Best Practice ESW: 46 Prozent zugelegt
In den Eisenwerken Sulzau-Werfen, Erzeuger hochwertiger Walzen, trifft sich der Kaizen-Steuerungskreis der Führungsetage einmal pro Monat. Gleichzeitig finden wöchentlich kleinere Sitzungen unter den Mitarbeitern statt, allein in der Gießerei zwei pro Woche. Die Zahlen belegen die erfolgreiche Anwendung des Kaizen-Prozesses, in der Produktivität der Gießerei konnte man von 2001 bis 2008 um 46 Prozent zulegen, der Ausschuss wiederum ist um 41 Prozent gesunken.

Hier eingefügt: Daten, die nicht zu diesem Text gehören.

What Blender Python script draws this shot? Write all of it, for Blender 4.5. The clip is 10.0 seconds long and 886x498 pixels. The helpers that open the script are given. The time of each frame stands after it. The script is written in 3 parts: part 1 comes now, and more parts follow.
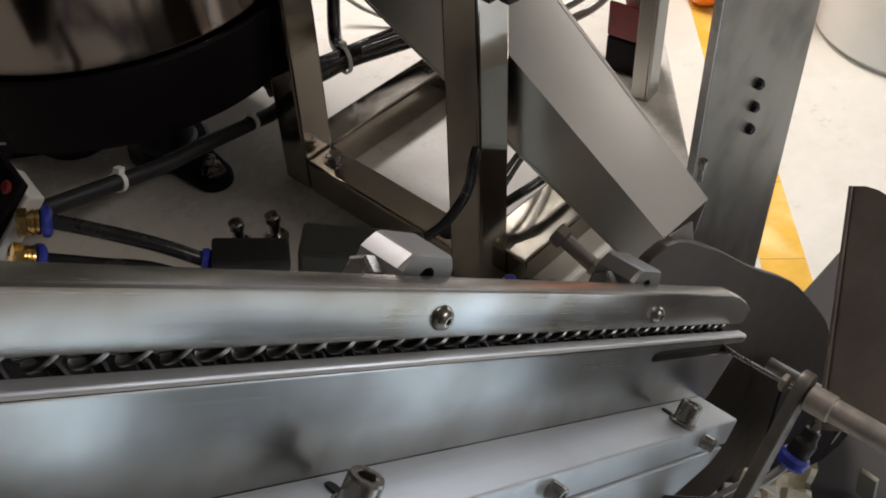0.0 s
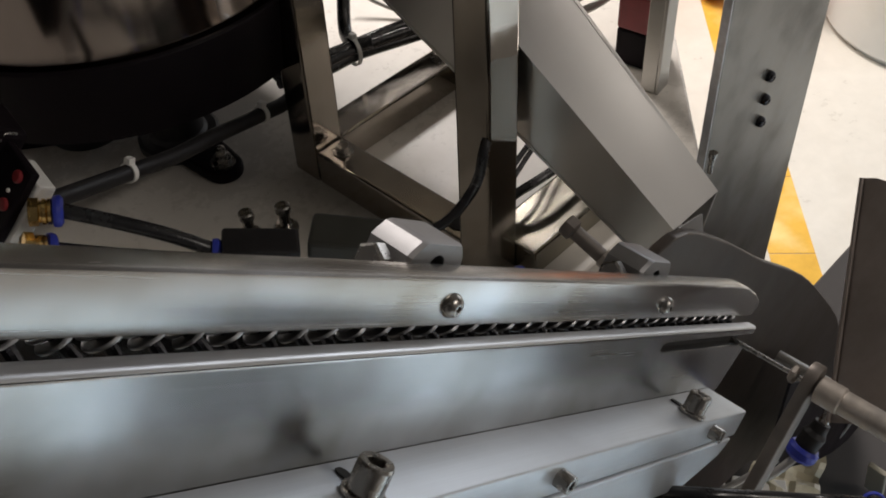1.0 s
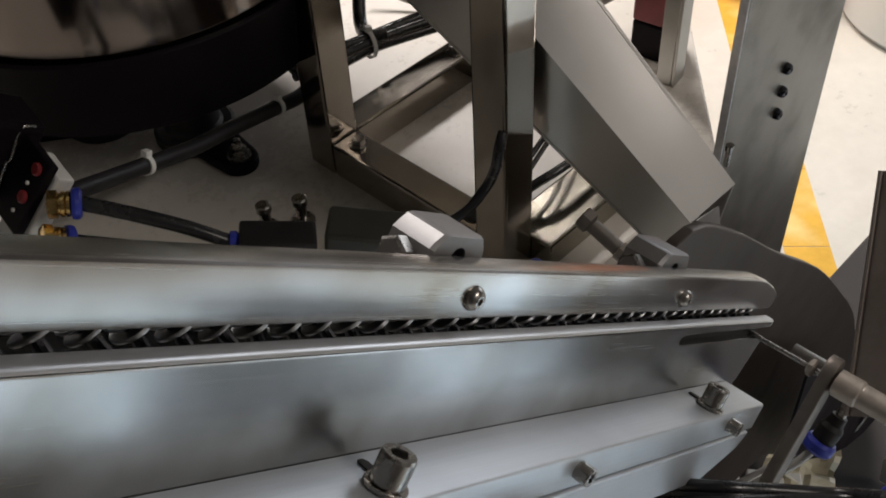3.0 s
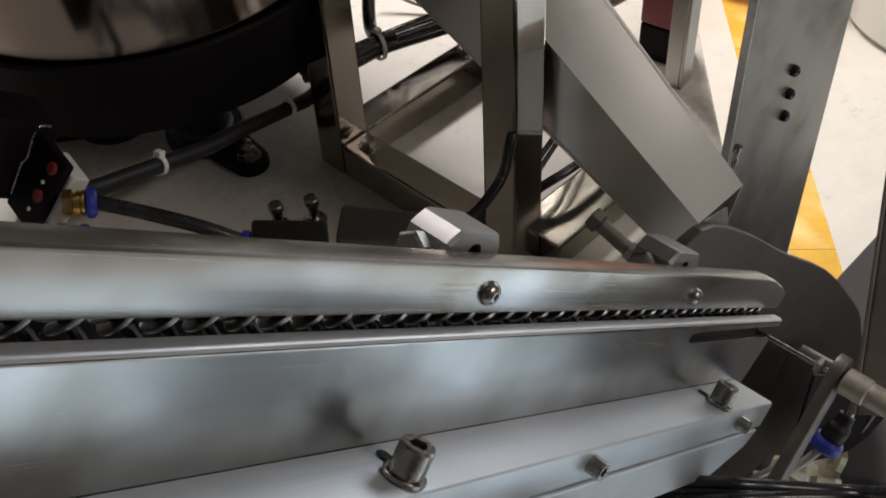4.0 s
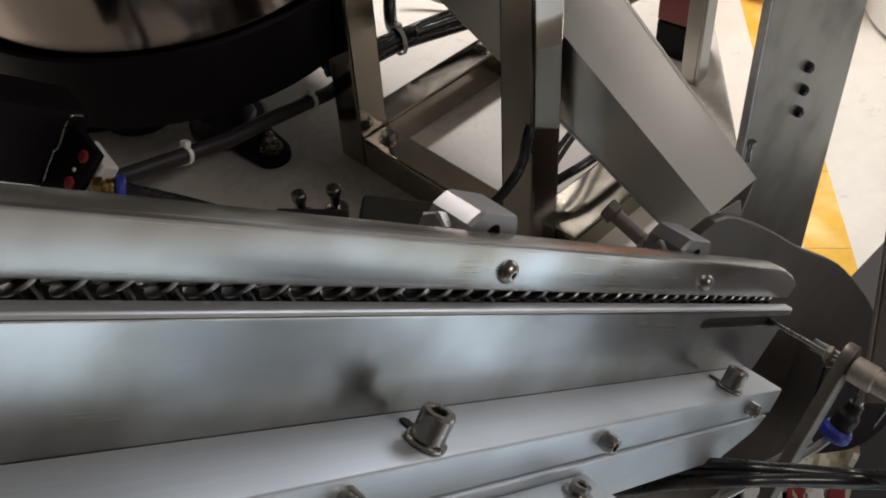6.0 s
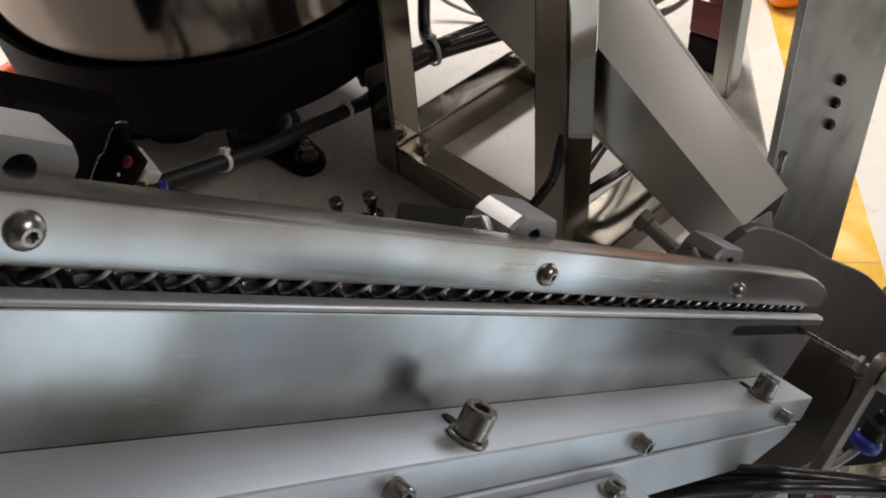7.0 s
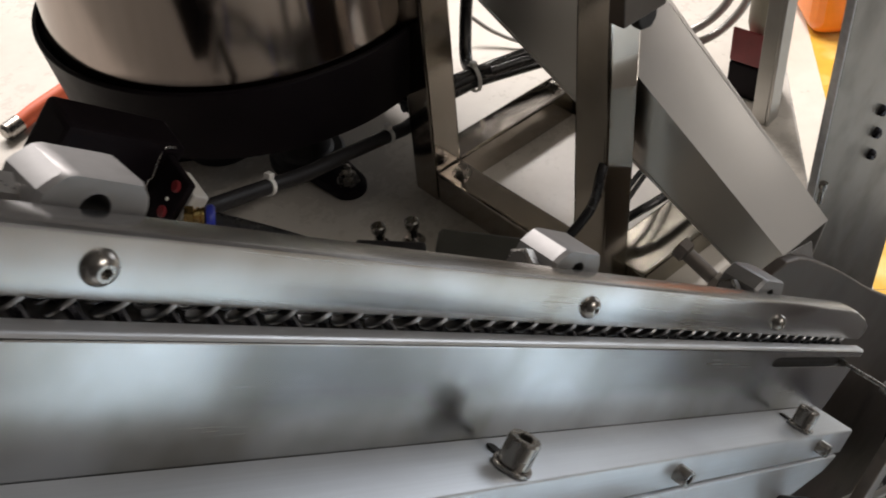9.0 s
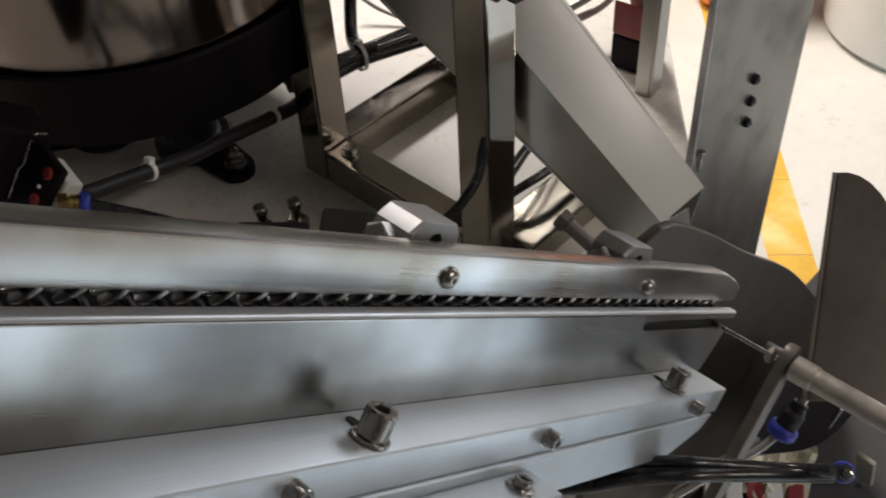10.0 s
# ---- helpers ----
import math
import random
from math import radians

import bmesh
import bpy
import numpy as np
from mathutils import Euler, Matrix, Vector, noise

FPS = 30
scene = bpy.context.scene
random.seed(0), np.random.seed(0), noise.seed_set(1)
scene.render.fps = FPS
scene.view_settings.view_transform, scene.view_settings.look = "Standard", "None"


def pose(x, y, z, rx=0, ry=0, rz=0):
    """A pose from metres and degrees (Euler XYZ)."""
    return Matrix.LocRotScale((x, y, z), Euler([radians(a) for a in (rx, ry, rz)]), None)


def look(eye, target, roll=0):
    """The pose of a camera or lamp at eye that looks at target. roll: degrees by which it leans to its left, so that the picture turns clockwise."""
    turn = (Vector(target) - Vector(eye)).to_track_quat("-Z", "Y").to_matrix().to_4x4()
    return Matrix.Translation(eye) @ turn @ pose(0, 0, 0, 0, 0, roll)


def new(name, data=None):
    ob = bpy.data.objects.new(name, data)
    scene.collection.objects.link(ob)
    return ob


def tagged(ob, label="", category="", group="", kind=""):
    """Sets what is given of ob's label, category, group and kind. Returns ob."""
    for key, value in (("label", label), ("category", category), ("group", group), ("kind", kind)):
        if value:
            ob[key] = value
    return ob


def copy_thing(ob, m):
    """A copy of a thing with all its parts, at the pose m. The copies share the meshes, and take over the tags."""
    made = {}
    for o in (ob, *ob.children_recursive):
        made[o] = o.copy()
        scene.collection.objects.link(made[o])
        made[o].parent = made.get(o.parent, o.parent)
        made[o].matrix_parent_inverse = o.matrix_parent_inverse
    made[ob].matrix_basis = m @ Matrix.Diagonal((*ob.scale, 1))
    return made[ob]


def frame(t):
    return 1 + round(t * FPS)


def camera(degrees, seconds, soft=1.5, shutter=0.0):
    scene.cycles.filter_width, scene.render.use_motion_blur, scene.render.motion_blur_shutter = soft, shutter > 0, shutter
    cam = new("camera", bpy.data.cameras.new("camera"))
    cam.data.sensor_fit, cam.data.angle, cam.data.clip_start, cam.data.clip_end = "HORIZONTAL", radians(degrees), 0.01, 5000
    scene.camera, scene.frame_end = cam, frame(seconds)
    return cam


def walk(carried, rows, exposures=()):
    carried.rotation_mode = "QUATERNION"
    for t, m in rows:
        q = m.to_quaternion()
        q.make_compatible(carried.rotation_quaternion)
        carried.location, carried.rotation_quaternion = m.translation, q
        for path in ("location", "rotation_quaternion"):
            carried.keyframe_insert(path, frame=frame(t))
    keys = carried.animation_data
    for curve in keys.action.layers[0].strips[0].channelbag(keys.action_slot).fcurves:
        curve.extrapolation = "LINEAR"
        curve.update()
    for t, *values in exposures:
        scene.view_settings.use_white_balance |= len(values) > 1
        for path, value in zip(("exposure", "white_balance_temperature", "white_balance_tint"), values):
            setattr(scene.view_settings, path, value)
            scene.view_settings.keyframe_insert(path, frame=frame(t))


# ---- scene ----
cam = camera(46.0, 10.0, soft=1.8, shutter=0.5)
# seconds, place in metres, turn in degrees
PATH = [
    (0, -0.0293, -0.0816, 1.0101, 45.90, 1.96, -47.58),
    (0.5, -0.0299, -0.0822, 1.0103, 45.70, 2.08, -47.37),
    (1, -0.0305, -0.0822, 1.0095, 45.60, 2.15, -47.11),
    (1.5, -0.0308, -0.0819, 1.0089, 45.41, 2.06, -47.15),
    (2, -0.0316, -0.0812, 1.0087, 45.32, 2.14, -46.93),
    (3.5, -0.0328, -0.0809, 1.0108, 45.30, 2.65, -46.48),
    (4, -0.0368, -0.0818, 1.0116, 45.42, 2.63, -46.35),
    (4.5, -0.0374, -0.0853, 1.0125, 45.31, 2.51, -46.42),
    (5, -0.0382, -0.0874, 1.0131, 45.16, 2.57, -46.09),
    (6.5, -0.0495, -0.0894, 1.0184, 45.73, 3.14, -44.85),
    (7, -0.0528, -0.0910, 1.0206, 46.11, 3.41, -43.96),
    (7.5, -0.0561, -0.0928, 1.0257, 46.55, 3.40, -42.85),
    (8, -0.0611, -0.0911, 1.0293, 47.24, 3.31, -42.18),
    (8.5, -0.0632, -0.0890, 1.0300, 47.60, 3.83, -41.49),
    (9, -0.0560, -0.0911, 1.0269, 47.31, 4.20, -42.10),
    (9.5, -0.0493, -0.0948, 1.0228, 46.84, 3.64, -44.68),
    (10, -0.0476, -0.1016, 1.0250, 46.01, 2.47, -46.96),
]
walk(cam, [(t, pose(*row)) for t, *row in PATH],
     exposures=[(0, 0.30, 6500, 14), (3.5, 0.26, 6500, 14), (5, 0.26, 6500, 14), (7.5, 0.36, 6500, 14), (8.5, 0.42, 6500, 14), (9.5, 0.40, 6500, 14), (10, 0.38, 6500, 14)])


# ---- light ----
world = bpy.data.worlds.new("world")
scene.world = world
world.use_nodes = True
world.node_tree.nodes["Background"].inputs[0].default_value = (0.75, 0.8, 0.9, 1)
world.node_tree.nodes["Background"].inputs[1].default_value = 0.05


def area_lamp(name, place, target, sx, sy, watts, colour):
    data = bpy.data.lights.new(name, "AREA")
    data.shape, data.size, data.size_y = "RECTANGLE", sx, sy
    data.energy, data.color = watts, colour
    ob = new(name, data)
    ob.matrix_world = look(place, target)
    return ob


# assumed ceiling lamps, out of view, placed to suit the bowl's shade
area_lamp("ceiling_light_a", (1.45, 1.75, 2.74), (1.45, 1.75, 0), 1.0, 0.4, 84, (1.0, 0.95, 0.89))
area_lamp("ceiling_light_b", (0.7, 2.5, 2.74), (0.7, 2.5, 0), 1.5, 0.35, 60, (1.0, 0.96, 0.90))
# unseen fill near the floor, added so the rail's steel reflects bluish
area_lamp("floor_fill", (0.45, -0.76, 0.46), (0.45, -0.76, 0), 1.5, 0.35, 12.5, (0.54, 0.77, 1.0))
# unseen eastern source, assumed for the bright line along the cover bar
area_lamp("east_light", (3.9, 0.2, 1.1), (0, 0.1, 0.9), 1.8, 1.2, 16, (0.90, 0.96, 1.0))
# unseen fill in front, added to brighten the floor and shaded table
area_lamp("front_fill", (1.2, -2.3, 2.74), (1.2, -2.3, 0), 1.2, 0.3, 32, (1.0, 0.94, 0.84))


# ---- materials ----
def material(name, colour, metal=0.0, rough=0.5, vary=0.12, scale=40.0, stretch=(1, 1, 1), bump=0.0, rough_vary=0.1,
             fine=6.0, stain_or_sheen=None, stain_scale=8.0, stain_amount=0.5, coat=0.0, aniso=0.0, shine=0.5, stain_from=0.48, stain_to=0.72, stain_detail=5):
    """A surface with two scales of variation: fine grain and large stains, which on the rail steel also paint
    reflections.
    """
    m = bpy.data.materials.new(name)
    m.use_nodes = True
    nt = m.node_tree
    nodes, links = nt.nodes, nt.links
    bsdf = nodes["Principled BSDF"]
    bsdf.inputs["Metallic"].default_value = metal
    if coat:
        bsdf.inputs["Coat Weight"].default_value = coat
        bsdf.inputs["Coat Roughness"].default_value = 0.08
    bsdf.inputs["Specular IOR Level"].default_value = shine
    if aniso:
        # brushed along x: the gloss spreads across the grain
        bsdf.inputs["Anisotropic"].default_value = aniso
        across = nodes.new("ShaderNodeTangent")
        across.direction_type, across.axis = "RADIAL", "X"
        links.new(across.outputs["Tangent"], bsdf.inputs["Tangent"])
    tc = nodes.new("ShaderNodeTexCoord")
    mp = nodes.new("ShaderNodeMapping")
    mp.inputs["Scale"].default_value = stretch
    links.new(tc.outputs["Object"], mp.inputs["Vector"])
    big = nodes.new("ShaderNodeTexNoise")
    big.inputs["Scale"].default_value = stain_scale
    big.inputs["Detail"].default_value = stain_detail
    links.new(tc.outputs["Object"], big.inputs["Vector"])
    grain = nodes.new("ShaderNodeTexNoise")
    grain.inputs["Scale"].default_value = scale
    grain.inputs["Detail"].default_value = fine
    grain.inputs["Roughness"].default_value = 0.65
    links.new(mp.outputs["Vector"], grain.inputs["Vector"])
    ramp = nodes.new("ShaderNodeValToRGB")
    lo = [c * (1 - vary) for c in colour]
    hi = [min(1, c * (1 + vary)) for c in colour]
    ramp.color_ramp.elements[0].color, ramp.color_ramp.elements[1].color = (*lo, 1), (*hi, 1)
    ramp.color_ramp.elements[0].position, ramp.color_ramp.elements[1].position = 0.3, 0.7
    links.new(grain.outputs["Fac"], ramp.inputs["Fac"])
    spot = nodes.new("ShaderNodeValToRGB")
    spot.color_ramp.elements[0].position, spot.color_ramp.elements[1].position = stain_from, stain_to
    spot.color_ramp.elements[0].color, spot.color_ramp.elements[1].color = (0, 0, 0, 1), (stain_amount,) * 3 + (1,)
    links.new(big.outputs["Fac"], spot.inputs["Fac"])
    mix = nodes.new("ShaderNodeMix")
    mix.data_type = "RGBA"
    mix.inputs["B"].default_value = (*(stain_or_sheen or [c * 0.75 for c in colour]), 1)
    links.new(spot.outputs["Color"], mix.inputs["Factor"])
    links.new(ramp.outputs["Color"], mix.inputs["A"])
    links.new(mix.outputs["Result"], bsdf.inputs["Base Color"])
    rr = nodes.new("ShaderNodeMapRange")
    rr.inputs["To Min"].default_value, rr.inputs["To Max"].default_value = max(0.02, rough - rough_vary), min(1, rough + rough_vary)
    both = nodes.new("ShaderNodeMath")
    both.operation = "MULTIPLY_ADD"
    both.inputs[1].default_value = 0.5
    half = nodes.new("ShaderNodeMath")
    half.operation = "MULTIPLY"
    half.inputs[1].default_value = 0.5
    links.new(big.outputs["Fac"], half.inputs[0])
    links.new(grain.outputs["Fac"], both.inputs[0])
    links.new(half.outputs[0], both.inputs[2])
    rr.inputs["From Min"].default_value, rr.inputs["From Max"].default_value = 0.3, 0.7
    links.new(both.outputs[0], rr.inputs["Value"])
    links.new(rr.outputs["Result"], bsdf.inputs["Roughness"])
    if bump:
        b = nodes.new("ShaderNodeBump")
        b.inputs["Strength"].default_value = bump
        b.inputs["Distance"].default_value = 0.0004
        links.new(grain.outputs["Fac"], b.inputs["Height"])
        links.new(b.outputs["Normal"], bsdf.inputs["Normal"])
    return m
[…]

Mit Ideenmanagement spart man pro Jahr 200.000 Euro, zehn Prozent davon werden an die Mitarbeiter in Form von Prämien ausbezahlt. »Viele kleine Faktoren führen zu Einsparungen und mehr Effizienz, die zu einem großen Gesamtpaket wachsen«, sagt der technische Direktor Frank Schröder.
Sieben Managertipps für Kaizen-Meetings
1. Es darf nicht wichtig sein, wer etwas sagt, sondern was er sagt.
2. Keine Fronten bilden. Unterbinden Sie daher Schuldzuweisungen.
3. Stellen Sie den Kunden in den Mittelpunkt, es gibt nur einen Satz: »Ja, wir machen das.«
4. Entfernen Sie Jasager.
5. Es ist gut, Fehler zu benennen und daran zu arbeiten.
6. Vermeiden Sie Territoriumskämpfe.
7. Achten Sie darauf, dass alle an einem Strang ziehen. Störenfriede müssen raus.
Sechs Tipps zur Umsetzung von Kaizen
1. Das Management muss hinter Kaizen stehen und mindestens fünf Jahre unterstützen. Die meisten Manager sehen Erfolge sehr kurzfristig.
2. Die Schulung aller Mitarbeiter ist der Grundstein, sie müssen kapieren, was Kaizen ist, und nicht kopieren.
3. Befehl von oben sind meistens gescheitert. Die Mitarbeiter müssen Kaizen verstehen und leben.
4. Machen Sie jeden Tag ein fünfminütiges Kaizen-Meeting statt einmal im Monat zwei Stunden.
5. Versuchen Sie nicht, alles auf einmal zu verändern. Nehmen Sie sich immer kleine Gebiete vor.
6. Definieren Sie alle drei Monate Ziele, z. B. Sauberkeit des Büros, Ordnungs-, Visualisierungs-, Verschwendungseliminierung usw.